The Future of Visual Discovery at Pinterest
In a world where everyone has a camera in her pocket, many experts believe that visual search — taking photos instead of searching via text queries — will become the de facto way we look up information.
Pinterest is sitting on what might be the cleanest, biggest data set in the world to train computers to see images–the equivalent of a small nation hiding a nuclear armament. That’s billions of photos of furniture, food, and clothing, that have been hand-labeled by Pinterest’s own users for years.
At Pinterest, users come to casually window shop a better life, starting with remarkably unspecific queries like “dinner ideas” or “fashion” they often might search again and again, week after week.
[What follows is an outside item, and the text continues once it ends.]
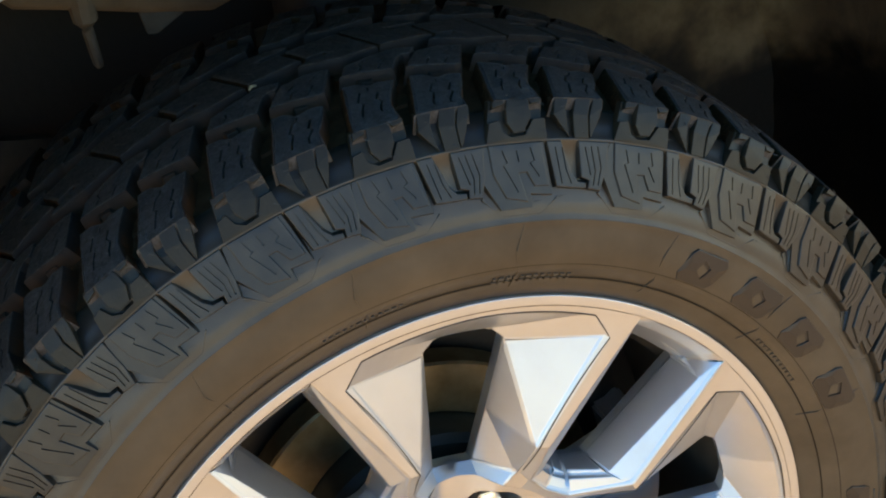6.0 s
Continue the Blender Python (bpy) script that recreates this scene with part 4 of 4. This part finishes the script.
# suspension seen beyond the tyre
part("control_arm", tube([(-0.215, 0.31, 0.846), (-0.205, 0.31, 0.842), (-0.15, 0.318, 0.834), (-0.10, 0.325, 0.825), (-0.05, 0.33, 0.816), (0.0, 0.34, 0.822), (0.03, 0.36, 0.86)], [0.006, 0.012, 0.019, 0.025, 0.027, 0.021, 0.016], 18), DUSTY_STEEL, truck, "dusty steel suspension arm beyond the tyre", smooth=True)
part("hanging_bolt", tube([(-0.154, 0.31, 0.830), (-0.154, 0.31, 0.808), (-0.154, 0.31, 0.800), (-0.152, 0.31, 0.772), (-0.151, 0.31, 0.768)], [0.012, 0.010, 0.005, 0.0045, 0.003], 10), DUSTY_STEEL, truck, "hanging dusty bolt")
part("arm_bracket", sheet([(-0.112, 0.815), (-0.106, 0.781), (-0.098, 0.780), (-0.066, 0.797), (-0.070, 0.815)], [], lambda x, z: 0.325, 0, 0.010, (0, 1, 0)), DUSTY_STEEL, truck, "dusty steel tab under the suspension arm")
part("spring_strut", tube([(0.06, 0.36, 0.45), (0.06, 0.38, 1.02)], 0.05, 16), PLASTIC, truck, "dark spring strut", smooth=True)
part("lower_bracket", sheet([(-0.300, 0.690), (-0.290, 0.700), (-0.250, 0.704), (-0.200, 0.690), (-0.21, 0.64), (-0.31, 0.64)], [], lambda x, z: 0.36 + 0.25 * (x + 0.28), 0.02, 0.012, (0, 1, 0)), RUST, truck, "brown bracket beyond the tyre", smooth=35)
part("stabiliser_end", tube([(-0.36, 0.32, 0.635), (-0.385, 0.32, 0.60), (-0.40, 0.32, 0.56)], [0.012, 0.016, 0.012], 10), RUST, truck, smooth=True)
part("steering_knuckle", lathe([(0.0002, 0.11), (0.075, 0.11), (0.085, 0.15), (0.06, 0.22), (0.045, 0.40), (0.0002, 0.40)], 24), RUST, truck, smooth=True)

# front bumper


def nose(x, z):
    y = -0.090 + (x + 0.48) * 0.02
    y += 0.12 * max(0.0, -0.56 - x) ** 1.7 + 0.40 * max(0.0, -0.80 - x) ** 2
    s = z - 0.888 - (x + 0.60) * 0.42
    y += 0.60 * (0.0 if s < -0.012 else s if s > 0.012 else (s + 0.012) ** 2 / 0.048)
    if z > 0.630:
        y += 0.55 * max(0.0, x + 0.613)
    y += 0.22 * max(0.0, 0.60 - z) ** 1.5
    return y


LEDGE = smooth_line([(-0.648, 0.715), (-0.646, 0.690), (-0.640, 0.668), (-0.622, 0.652), (-0.590, 0.641), (-0.550, 0.628), (-0.505, 0.6115)], 6)


def skin(x, z):
    """The bumper's face rolls inwards over its ledge and round its rear end."""
    d = min(math.hypot(x - a, z - b) for a, b in LEDGE)
    r = 0.028 if z < 0.70 else max(0.0, 0.028 - 0.5 * (z - 0.70))
    t = max(0.0, r - d)
    y = nose(x, z) + r - math.sqrt(max(0.0, r * r - t * t))
    k = min(0.011, max(0.0, x + 0.524 - 0.09 * (z - 0.491)))
    return y + 0.011 - math.sqrt(0.011 ** 2 - k * k)


bump_out = [(-0.520, 0.491), (-0.511, 0.590), (-0.5075, 0.610), (-0.530, 0.620), (-0.550, 0.627), (-0.575, 0.636), (-0.56, 0.70), (-0.56, 0.93), (-0.60, 0.938), (-0.70, 0.952), (-1.05, 1.0), (-1.05, 0.70), (-0.80, 0.640), (-0.74, 0.606), (-0.718, 0.588), (-0.686, 0.556), (-0.645, 0.530), (-0.605, 0.512), (-0.56, 0.500)]
vent = [(-0.57, 0.655), (-0.57, 0.845), (-0.600, 0.842), (-0.634, 0.820), (-0.641, 0.806), (-0.646, 0.700), (-0.641, 0.674), (-0.628, 0.662)]
bm = sheet(bump_out, [vent], skin, 0.006, 0.006, (0, 1, 0))
bumper = part("front_bumper", bm, BUMPER_PAINT, truck, "taupe painted front bumper corner", smooth=35)
bm = sheet([(-0.66, 0.63), (-0.50, 0.60), (-0.50, 0.86), (-0.66, 0.86)], [], lambda x, z: nose(x, 0.75) + 0.035, 0, 0.004, (0, 1, 0))
part("vent_recess", bm, VENT, bumper, "black plastic vent")
rim = [(-0.560, 0.860), (-0.575, 0.852)] + vent[2:]
bm = tube([(x, nose(x, z) + 0.0015, z) for x, z in smooth_line(rim, 3)], 0.0034, 10)
part("vent_frame", bm, BUMPER_PAINT, bumper, "rounded painted edge of the vent", smooth=True)
bm = bmesh.new()
rows = [[bm.verts.new((x, nose(x, 0.62) + y, z + 0.25 * max(0.0, -0.60 - x))) for y, z in ((0.021, 0.640), (0.028, 0.648), (0.045, 0.654))] for x in (-0.646, -0.636, -0.62, -0.60, -0.58, -0.55, -0.52)]
for p, q in zip(rows, rows[1:]):
    for k in range(2):
        bm.faces.new((p[k], p[k + 1], q[k + 1], q[k]))
bmesh.ops.recalc_face_normals(bm, faces=bm.faces)
part("vent_tray", bm, BUMPER_PAINT, bumper, "painted tray at the foot of the vent", smooth=True)
for z in (0.793, 0.780, 0.748, 0.737, 0.703, 0.692):
    bm = tube([(x, nose(x, 0.75) + 0.022, z + (x + 0.6) * 0.05) for x in (-0.652, -0.62, -0.58, -0.55)], 0.0032, 8)
    part("vent_slat", bm, BRIGHT, bumper, "satin vent slat", smooth=True)
bm = sheet([(-0.60, 0.938), (-0.56, 0.93), (-0.56, 0.955), (-0.70, 0.975), (-1.05, 1.02), (-1.05, 1.0), (-0.70, 0.952)], [], lambda x, z: nose(x, 0.93) + 0.004, 0, 0.01, (0, 1, 0))
part("lamp_gap", bm, BLACK, truck)
bm = sheet([(-0.57, 0.958), (-0.70, 0.978), (-1.05, 1.022), (-1.05, 1.10), (-0.57, 1.10)], [], lambda x, z: nose(x, 0.93) - 0.004, 0.05, 0.01, (0, 1, 0))
part("headlamp", bm, BRIGHT, truck, "lower edge of the headlamp", smooth=35)

# black apron and the loose grey flap under the bumper


def apron(x, z):
    d = float(np.interp(-x, (0.52, 0.60, 0.69, 0.75, 1.0), (0.496, 0.514, 0.560, 0.605, 0.64))) - z
    return nose(x, 0.55) + 0.010 - 0.022 * math.sin(min(max(d, 0.0), 0.075) / 0.075 * 2.3)


bm = sheet([(-0.521, 0.496), (-0.60, 0.514), (-0.69, 0.560), (-0.75, 0.605), (-1.0, 0.64), (-1.0, 0.575), (-0.80, 0.560), (-0.726, 0.532), (-0.67, 0.492), (-0.622, 0.460), (-0.590, 0.432), (-0.530, 0.428)], [], apron, 0.010, 0.008, (0, 1, 0))
part("bumper_apron", bm, PLASTIC, truck, "black plastic apron under the bumper", smooth=35)
bm = sheet(smooth_line([(-0.582, 0.452), (-0.576, 0.415), (-0.568, 0.386), (-0.560, 0.364), (-0.545, 0.353)], 3) + [(-0.541, 0.356), (-0.531, 0.434)], [], lambda x, z: nose(x, 0.55) - 0.004 - 0.22 * (0.44 - z), 0.02, 0.006, (0, 1, 0))
part("apron_flap", bm, GREY_PLASTIC, truck, "weathered grey plastic flap under the bumper", smooth=35)
bm = bmesh.new()
low = smooth_line([(-0.524, -0.078, 0.466), (-0.505, 0.0, 0.468), (-0.474, 0.10, 0.464), (-0.452, 0.20, 0.476), (-0.436, 0.30, 0.485), (-0.43, 0.43, 0.49)], 3)
rows = [[bm.verts.new(Vector(p) + Vector((0.05 * k * k - 0.02 * k, 0.0, 0.25 * k))) for k in (0.0, 0.06, 0.35, 0.7, 1.0)] for p in low]
for p, q in zip(rows, rows[1:]):
    for k in range(4):
        bm.faces.new((p[k], p[k + 1], q[k + 1], q[k]))
ext = bmesh.ops.extrude_face_region(bm, geom=bm.faces[:])
bmesh.ops.translate(bm, verts=[v for v in ext["geom"] if isinstance(v, bmesh.types.BMVert)], vec=(-0.006, 0, 0))
bmesh.ops.recalc_face_normals(bm, faces=bm.faces)
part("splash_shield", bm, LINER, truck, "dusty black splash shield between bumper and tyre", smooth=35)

# mud flap behind the tyre
bm = sheet([(0.4915, 0.508), (0.500, 0.5095), (0.526, 0.508), (0.5335, 0.505), (0.5375, 0.497), (0.5385, 0.410), (0.5210, 0.246), (0.5180, 0.244), (0.4985, 0.247), (0.4955, 0.400)], [], lambda x, z: -0.060 + 0.02 * (0.5 - z), 0.02, 0.007, (0, 1, 0))
bmesh.ops.bevel(bm, geom=[e for e in bm.edges if len(e.link_faces) == 2 and e.calc_face_angle(0) > 1.0], offset=0.0025, segments=2, affect="EDGES")
flap = part("mud_flap", bm, FLAP, truck, "dusty black rubber mud flap")
for z in (0.492, 0.478):
    c = Vector((0.499, -0.0605, z))
    part("flap_screw", tube([c + Vector((0, 0.004, 0)), c, c + Vector((0, -0.0035, 0))], [0.004, 0.004, 0.0025], 8), FLAP, flap, "small screw head")

# chrome step bar
bm = tube([(0.654, -0.085, 0.297), (0.656, -0.086, 0.297), (0.666, -0.090, 0.298), (0.686, -0.094, 0.299), (0.73, -0.097, 0.300), (2.2, -0.02, 0.300)], [0.004, 0.022, 0.036, 0.045, 0.049, 0.049], 28)
part("step_bar", bm, CHROME, truck, "polished chrome side step bar", smooth=True)

# added bar hidden by the tyre, blocks a sun leak on the ground
part("sun_stop", tube([(-0.06, 0.26, 0.24), (-0.05, 0.45, 0.25), (0.02, 0.62, 0.27)], [0.05, 0.10, 0.11], 12), RUST, truck, "unseen dark bar that blocks the sun under the truck", smooth=True)

# unseen rest of the truck, in plain boxes, blocks light from above and behind
bm = bmesh.new()
box(bm, (-0.98, 0.10, 1.10), (2.2, 1.80, 1.14), 0.01)
part("bonnet", bm, PAINT, truck, "taupe bonnet")
bm = bmesh.new()
box(bm, (0.62, 0.16, 1.14), (4.0, 1.74, 1.90), 0.08)
part("cab", bm, PAINT, truck, "taupe cab")
# added box behind the bumper, keeps sun from leaking under the truck
bm = bmesh.new()
box(bm, (-0.96, 0.24, 0.37), (-0.56, 1.86, 1.08), 0.02)
part("front_carrier", bm, PLASTIC, truck, "unseen dark box behind the bumper that blocks the sun")
bm = bmesh.new()
box(bm, (0.62, 0.05, 0.38), (4.2, 1.86, 0.95), 0.02)
part("floor_pan", bm, PLASTIC, truck, "dark floor pan")
bm = bmesh.new()
box(bm, (-0.55, 0.60, 0.38), (0.62, 1.30, 1.08), 0.02)
part("engine_block", bm, PLASTIC, truck, "dark engine bay")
As a result of both this behavior and the site’s gridded layout of photo pins, Pinterest can build visual search into its platform, not to offer one perfect answer, but an imperfect collection of inspiration.
According to Pinterest’s CEO, Ben Silbermann, the company is doing 3 things with computer vision. They try to understand what are the aesthetic qualities of a product or a service, so they can do better recommendations in general. They want to be able to look inside an image that has multiple items, zoom in on part of it and computationally say, “Hey, it’s this type of object. Here’s where you can find something similar.” Then, eventually, they want to make the camera tool that you can query the world around you. Computer vision is the fundamental technology that powers all 3 of these things.
Pinterest has a fundamental principle guiding their work on computer vision: To help people discover and do things that they love. Vision is a rare, uncolonized space. Text sharing? That quadrant belongs to Facebook and Twitter. Vision sharing? Facebook, Instagram, and Snapchat. Searching text? That’s Google and Bing. But searching through vision? Pinterest seems to be leading the way.
I hope this was informative and tickled your curiosity like it did mine. For now, I’ll be working my way through my own Pinterest Lens, discovering my new favorite objects, knowing and appreciating all the computer vision that’s going on behind the scenes.